> _Challenge_:
Set down only the lines running from the one with "finishes the script." to the one with "0.15, 0.2, 0)]))", both lines included, exactly as they stand, please.

> _Records shown_:

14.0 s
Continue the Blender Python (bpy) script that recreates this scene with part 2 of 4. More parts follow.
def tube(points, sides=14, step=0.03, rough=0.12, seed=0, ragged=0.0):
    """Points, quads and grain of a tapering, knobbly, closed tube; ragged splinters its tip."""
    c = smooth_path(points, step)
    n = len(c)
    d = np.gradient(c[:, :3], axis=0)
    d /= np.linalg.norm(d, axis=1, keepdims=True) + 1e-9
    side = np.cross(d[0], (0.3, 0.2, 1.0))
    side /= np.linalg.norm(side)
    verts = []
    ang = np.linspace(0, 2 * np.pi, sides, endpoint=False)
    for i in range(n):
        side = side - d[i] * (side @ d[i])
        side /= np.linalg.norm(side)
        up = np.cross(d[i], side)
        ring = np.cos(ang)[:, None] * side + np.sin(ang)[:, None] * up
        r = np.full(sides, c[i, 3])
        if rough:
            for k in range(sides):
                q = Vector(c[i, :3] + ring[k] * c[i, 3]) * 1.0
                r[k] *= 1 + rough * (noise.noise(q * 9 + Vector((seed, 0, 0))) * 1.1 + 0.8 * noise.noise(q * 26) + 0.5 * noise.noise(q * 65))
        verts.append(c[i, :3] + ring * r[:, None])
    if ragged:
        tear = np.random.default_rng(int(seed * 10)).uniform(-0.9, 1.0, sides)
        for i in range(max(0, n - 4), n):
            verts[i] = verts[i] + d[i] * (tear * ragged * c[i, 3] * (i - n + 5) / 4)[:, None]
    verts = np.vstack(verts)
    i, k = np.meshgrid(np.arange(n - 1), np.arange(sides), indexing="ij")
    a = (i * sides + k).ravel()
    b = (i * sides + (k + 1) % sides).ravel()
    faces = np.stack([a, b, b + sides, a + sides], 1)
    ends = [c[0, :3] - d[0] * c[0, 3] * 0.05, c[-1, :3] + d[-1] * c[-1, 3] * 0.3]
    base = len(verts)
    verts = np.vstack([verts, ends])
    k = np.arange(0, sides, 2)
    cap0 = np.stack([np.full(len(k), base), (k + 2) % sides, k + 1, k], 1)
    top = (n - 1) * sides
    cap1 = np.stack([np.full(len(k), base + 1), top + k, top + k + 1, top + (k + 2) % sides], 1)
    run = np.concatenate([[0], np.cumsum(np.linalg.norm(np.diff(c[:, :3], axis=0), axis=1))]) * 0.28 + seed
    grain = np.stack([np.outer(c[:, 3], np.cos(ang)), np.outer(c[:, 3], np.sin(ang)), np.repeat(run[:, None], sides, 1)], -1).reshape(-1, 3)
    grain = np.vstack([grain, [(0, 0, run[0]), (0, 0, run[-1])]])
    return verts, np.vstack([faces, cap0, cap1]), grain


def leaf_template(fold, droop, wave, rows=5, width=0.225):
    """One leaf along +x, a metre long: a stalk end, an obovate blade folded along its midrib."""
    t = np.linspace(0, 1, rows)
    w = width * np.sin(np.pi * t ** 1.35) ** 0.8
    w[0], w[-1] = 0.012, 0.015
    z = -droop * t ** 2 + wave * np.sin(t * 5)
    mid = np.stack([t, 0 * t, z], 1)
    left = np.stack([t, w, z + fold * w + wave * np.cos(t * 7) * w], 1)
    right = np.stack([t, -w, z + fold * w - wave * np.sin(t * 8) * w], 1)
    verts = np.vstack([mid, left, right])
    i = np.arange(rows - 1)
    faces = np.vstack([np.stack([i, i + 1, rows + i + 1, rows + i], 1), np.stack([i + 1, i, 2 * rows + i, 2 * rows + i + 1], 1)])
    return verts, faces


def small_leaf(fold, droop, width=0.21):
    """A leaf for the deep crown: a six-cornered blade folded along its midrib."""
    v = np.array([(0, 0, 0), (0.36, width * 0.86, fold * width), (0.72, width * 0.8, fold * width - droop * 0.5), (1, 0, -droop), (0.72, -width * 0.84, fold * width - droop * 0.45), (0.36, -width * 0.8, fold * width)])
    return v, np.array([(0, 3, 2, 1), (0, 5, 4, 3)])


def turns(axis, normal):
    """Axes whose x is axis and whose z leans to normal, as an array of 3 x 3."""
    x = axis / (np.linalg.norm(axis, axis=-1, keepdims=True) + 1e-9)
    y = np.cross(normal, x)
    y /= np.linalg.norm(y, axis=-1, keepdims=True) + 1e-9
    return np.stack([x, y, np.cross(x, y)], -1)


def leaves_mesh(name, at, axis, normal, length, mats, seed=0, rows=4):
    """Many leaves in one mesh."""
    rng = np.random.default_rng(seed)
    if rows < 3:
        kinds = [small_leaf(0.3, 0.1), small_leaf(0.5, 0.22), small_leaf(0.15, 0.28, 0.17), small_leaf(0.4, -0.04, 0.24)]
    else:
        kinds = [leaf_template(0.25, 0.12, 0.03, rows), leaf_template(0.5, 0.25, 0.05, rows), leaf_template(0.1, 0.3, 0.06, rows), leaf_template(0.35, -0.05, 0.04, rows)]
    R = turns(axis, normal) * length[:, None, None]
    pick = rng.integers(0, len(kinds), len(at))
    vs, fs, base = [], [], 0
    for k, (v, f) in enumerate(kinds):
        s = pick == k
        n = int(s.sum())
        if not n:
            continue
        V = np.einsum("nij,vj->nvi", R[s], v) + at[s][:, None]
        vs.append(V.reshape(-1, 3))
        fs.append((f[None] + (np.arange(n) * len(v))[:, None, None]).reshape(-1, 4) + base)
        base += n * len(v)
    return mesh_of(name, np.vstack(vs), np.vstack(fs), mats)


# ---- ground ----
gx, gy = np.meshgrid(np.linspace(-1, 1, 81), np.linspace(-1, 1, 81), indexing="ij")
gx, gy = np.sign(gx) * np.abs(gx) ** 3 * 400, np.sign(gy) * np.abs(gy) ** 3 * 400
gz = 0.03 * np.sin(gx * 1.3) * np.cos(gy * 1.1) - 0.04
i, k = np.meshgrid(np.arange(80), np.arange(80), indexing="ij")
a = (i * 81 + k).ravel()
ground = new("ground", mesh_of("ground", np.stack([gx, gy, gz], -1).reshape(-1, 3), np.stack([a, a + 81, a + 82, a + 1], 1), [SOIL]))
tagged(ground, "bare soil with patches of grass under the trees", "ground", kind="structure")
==
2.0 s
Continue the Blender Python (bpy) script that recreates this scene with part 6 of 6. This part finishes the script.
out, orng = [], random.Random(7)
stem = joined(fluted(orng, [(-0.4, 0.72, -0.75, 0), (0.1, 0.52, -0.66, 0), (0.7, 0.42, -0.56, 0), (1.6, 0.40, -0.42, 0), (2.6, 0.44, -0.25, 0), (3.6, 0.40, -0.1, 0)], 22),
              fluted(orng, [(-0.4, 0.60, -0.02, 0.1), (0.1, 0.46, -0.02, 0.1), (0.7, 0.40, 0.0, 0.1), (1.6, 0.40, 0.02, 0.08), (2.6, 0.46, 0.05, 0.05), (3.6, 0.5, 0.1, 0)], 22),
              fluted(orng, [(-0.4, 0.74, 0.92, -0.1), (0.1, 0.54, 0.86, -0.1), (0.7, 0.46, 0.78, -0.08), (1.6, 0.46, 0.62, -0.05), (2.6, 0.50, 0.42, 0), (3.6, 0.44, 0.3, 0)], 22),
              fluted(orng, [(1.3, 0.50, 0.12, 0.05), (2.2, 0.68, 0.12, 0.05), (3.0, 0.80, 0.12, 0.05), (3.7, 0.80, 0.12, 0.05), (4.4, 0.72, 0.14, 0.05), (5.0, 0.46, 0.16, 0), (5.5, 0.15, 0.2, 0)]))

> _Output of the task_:
Continue the Blender Python (bpy) script that recreates this scene with part 6 of 6. This part finishes the script.
out, orng = [], random.Random(7)
stem = joined(fluted(orng, [(-0.4, 0.72, -0.75, 0), (0.1, 0.52, -0.66, 0), (0.7, 0.42, -0.56, 0), (1.6, 0.40, -0.42, 0), (2.6, 0.44, -0.25, 0), (3.6, 0.40, -0.1, 0)], 22),
              fluted(orng, [(-0.4, 0.60, -0.02, 0.1), (0.1, 0.46, -0.02, 0.1), (0.7, 0.40, 0.0, 0.1), (1.6, 0.40, 0.02, 0.08), (2.6, 0.46, 0.05, 0.05), (3.6, 0.5, 0.1, 0)], 22),
              fluted(orng, [(-0.4, 0.74, 0.92, -0.1), (0.1, 0.54, 0.86, -0.1), (0.7, 0.46, 0.78, -0.08), (1.6, 0.46, 0.62, -0.05), (2.6, 0.50, 0.42, 0), (3.6, 0.44, 0.3, 0)], 22),
              fluted(orng, [(1.3, 0.50, 0.12, 0.05), (2.2, 0.68, 0.12, 0.05), (3.0, 0.80, 0.12, 0.05), (3.7, 0.80, 0.12, 0.05), (4.4, 0.72, 0.14, 0.05), (5.0, 0.46, 0.16, 0), (5.5, 0.15, 0.2, 0)]))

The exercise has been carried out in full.